Requirement: Pick out every line in the data below that holds "part".

===== Data extract =====

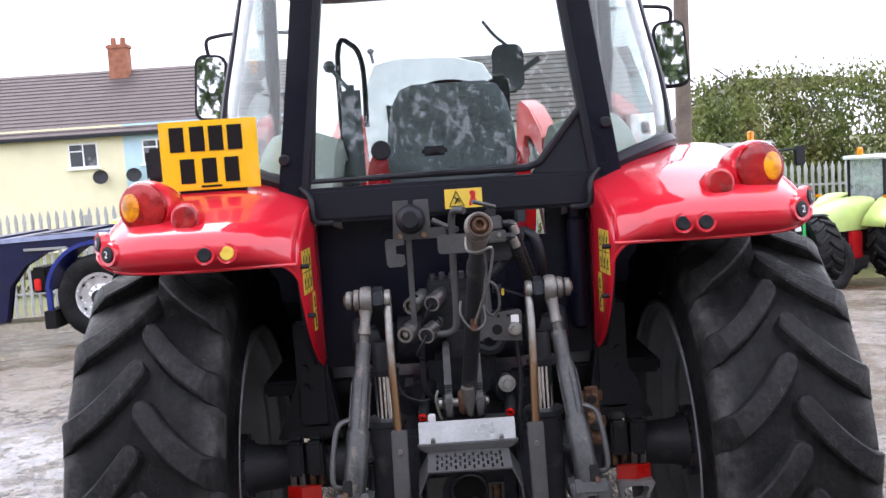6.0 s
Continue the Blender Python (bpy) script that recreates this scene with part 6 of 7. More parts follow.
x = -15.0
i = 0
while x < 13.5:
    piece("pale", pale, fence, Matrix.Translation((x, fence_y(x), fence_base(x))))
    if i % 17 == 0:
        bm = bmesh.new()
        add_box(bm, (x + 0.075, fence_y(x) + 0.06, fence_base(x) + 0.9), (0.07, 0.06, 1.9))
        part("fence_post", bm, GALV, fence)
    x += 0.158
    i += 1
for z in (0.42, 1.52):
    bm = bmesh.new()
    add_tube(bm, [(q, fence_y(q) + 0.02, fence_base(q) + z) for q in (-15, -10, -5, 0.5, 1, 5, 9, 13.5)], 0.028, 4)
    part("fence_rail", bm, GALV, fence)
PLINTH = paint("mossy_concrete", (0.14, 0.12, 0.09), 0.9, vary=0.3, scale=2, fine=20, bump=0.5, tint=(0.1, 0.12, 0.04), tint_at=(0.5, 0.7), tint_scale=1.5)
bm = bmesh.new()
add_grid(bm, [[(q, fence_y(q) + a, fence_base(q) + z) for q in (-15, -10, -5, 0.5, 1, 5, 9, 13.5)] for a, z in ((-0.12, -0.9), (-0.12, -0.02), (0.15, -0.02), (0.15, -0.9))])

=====

Task response:
Continue the Blender Python (bpy) script that recreates this scene with part 6 of 7. More parts follow.
        part("fence_post", bm, GALV, fence)
    part("fence_rail", bm, GALV, fence)